Alberto Gonçalves
Segundo notícias, a crise fez aumentar a quantidade de animais de estimação abandonados. A crise tem
as costas largas. Conheço muito bem gente muito pobre que, nem sei como,
alberga quinze bichos em casa, e nem todas as crises que já experimentaram os
convenceram a largá-los na rua.
É o que sucede com os crimes,
para citar uma lenda corrente. É comum atribuir-se aos apertos económicos uma
escalada na taxa de assaltos ou homicídios. Porém, a relação é negada pelos
indicadores estatísticos disponíveis e pelo bom senso. Nenhum cidadão digno
desata a roubar ou a matar o semelhante apenas porque empobreceu, por mais
extrema ou até injusta que seja essa pobreza. A ocasião não faz o ladrão, que
se não nasceu feito fez-se algures no caminho, fruto do exemplo, do acaso ou do
carácter.
Os sujeitos que eliminam fauna
caseira a pretexto da austeridade são os mesmos que a enxotariam a pretexto das
férias ou do que calhasse. A crueldade é um vício. A estupidez é uma marca.

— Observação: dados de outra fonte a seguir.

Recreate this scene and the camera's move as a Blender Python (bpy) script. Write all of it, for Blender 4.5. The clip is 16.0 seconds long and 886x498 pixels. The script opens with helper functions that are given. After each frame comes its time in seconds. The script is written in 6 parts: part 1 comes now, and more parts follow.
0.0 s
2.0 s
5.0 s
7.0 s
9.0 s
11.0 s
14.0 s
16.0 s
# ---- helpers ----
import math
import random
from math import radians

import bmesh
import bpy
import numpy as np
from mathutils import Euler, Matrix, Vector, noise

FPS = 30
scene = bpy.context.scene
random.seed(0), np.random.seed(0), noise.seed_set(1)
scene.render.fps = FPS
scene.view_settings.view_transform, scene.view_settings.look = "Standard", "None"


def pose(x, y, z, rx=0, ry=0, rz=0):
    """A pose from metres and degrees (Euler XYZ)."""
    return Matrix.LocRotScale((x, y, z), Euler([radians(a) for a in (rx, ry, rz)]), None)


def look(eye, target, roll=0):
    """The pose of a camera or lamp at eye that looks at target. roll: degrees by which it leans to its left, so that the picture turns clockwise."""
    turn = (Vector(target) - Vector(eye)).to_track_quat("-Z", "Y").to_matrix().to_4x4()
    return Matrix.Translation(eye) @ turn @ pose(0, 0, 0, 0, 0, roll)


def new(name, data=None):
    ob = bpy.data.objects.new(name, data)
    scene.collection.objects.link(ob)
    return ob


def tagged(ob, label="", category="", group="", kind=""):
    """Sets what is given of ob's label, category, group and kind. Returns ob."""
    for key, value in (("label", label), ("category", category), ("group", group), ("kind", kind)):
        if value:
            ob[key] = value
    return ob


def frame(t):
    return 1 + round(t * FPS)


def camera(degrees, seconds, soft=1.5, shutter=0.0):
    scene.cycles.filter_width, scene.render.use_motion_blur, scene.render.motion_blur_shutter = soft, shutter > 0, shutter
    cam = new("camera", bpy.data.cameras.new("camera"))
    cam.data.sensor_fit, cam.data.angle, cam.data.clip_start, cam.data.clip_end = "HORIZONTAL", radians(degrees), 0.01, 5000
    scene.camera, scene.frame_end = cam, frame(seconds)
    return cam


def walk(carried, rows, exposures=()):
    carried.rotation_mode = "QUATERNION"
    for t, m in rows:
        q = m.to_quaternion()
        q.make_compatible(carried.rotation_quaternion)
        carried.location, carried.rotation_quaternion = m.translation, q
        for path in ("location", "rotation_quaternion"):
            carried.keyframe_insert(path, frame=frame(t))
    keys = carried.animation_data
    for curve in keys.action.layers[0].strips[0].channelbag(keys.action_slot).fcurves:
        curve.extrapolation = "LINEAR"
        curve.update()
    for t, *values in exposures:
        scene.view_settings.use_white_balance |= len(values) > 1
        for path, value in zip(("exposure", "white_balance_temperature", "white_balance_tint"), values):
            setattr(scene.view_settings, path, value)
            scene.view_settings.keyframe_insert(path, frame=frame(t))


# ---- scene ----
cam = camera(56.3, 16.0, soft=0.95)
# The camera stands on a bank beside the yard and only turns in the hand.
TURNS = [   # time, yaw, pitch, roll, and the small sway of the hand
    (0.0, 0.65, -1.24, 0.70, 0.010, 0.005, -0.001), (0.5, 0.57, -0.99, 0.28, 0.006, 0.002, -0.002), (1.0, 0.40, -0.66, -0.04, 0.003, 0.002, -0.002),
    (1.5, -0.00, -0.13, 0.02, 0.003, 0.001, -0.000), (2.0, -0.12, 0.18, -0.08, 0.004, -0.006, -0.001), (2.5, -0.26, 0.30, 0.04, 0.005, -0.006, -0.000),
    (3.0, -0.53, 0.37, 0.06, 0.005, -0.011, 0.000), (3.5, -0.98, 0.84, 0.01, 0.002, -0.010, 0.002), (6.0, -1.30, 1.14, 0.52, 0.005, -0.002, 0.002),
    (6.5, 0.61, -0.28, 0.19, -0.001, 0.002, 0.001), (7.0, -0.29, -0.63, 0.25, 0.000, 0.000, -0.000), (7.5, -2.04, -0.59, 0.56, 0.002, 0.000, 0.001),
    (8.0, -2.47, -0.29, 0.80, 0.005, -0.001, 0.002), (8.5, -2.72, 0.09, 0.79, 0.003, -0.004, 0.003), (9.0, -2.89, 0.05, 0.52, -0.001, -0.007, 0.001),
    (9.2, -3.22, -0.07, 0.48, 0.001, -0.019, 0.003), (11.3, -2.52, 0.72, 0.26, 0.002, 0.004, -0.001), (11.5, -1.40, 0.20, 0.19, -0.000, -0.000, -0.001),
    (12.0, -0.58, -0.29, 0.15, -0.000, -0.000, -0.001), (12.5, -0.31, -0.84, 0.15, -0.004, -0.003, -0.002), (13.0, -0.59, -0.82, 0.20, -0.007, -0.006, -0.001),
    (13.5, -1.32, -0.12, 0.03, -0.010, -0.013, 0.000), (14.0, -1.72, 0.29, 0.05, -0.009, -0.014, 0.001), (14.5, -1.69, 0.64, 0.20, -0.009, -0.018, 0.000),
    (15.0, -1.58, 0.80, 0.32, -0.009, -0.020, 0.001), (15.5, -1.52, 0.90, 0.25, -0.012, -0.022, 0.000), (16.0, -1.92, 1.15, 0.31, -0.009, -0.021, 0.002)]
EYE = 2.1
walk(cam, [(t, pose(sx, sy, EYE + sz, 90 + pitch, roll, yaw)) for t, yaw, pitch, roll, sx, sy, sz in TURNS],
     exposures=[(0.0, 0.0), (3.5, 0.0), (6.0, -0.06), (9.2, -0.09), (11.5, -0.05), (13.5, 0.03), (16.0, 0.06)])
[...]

Freud lembrava que a devoção de um cão ao dono é o único amor incondicional.
Por definição, a inversa não é obviamente verdadeira. De resto, e a benefício
da clareza, não reivindico leis que castiguem quem larga bichos por
conveniência: a decência não se alcança por decreto. Só gostaria que, se me perdoarem
nova citação, a certeza de Milan Kundera de que o cão é o elo do homem com o
Paraíso estivesse realmente certa, e que aqueles que quebram o elo acabassem no
lugar que merecem. Mas sou um descrente, dos homens e da justiça divina.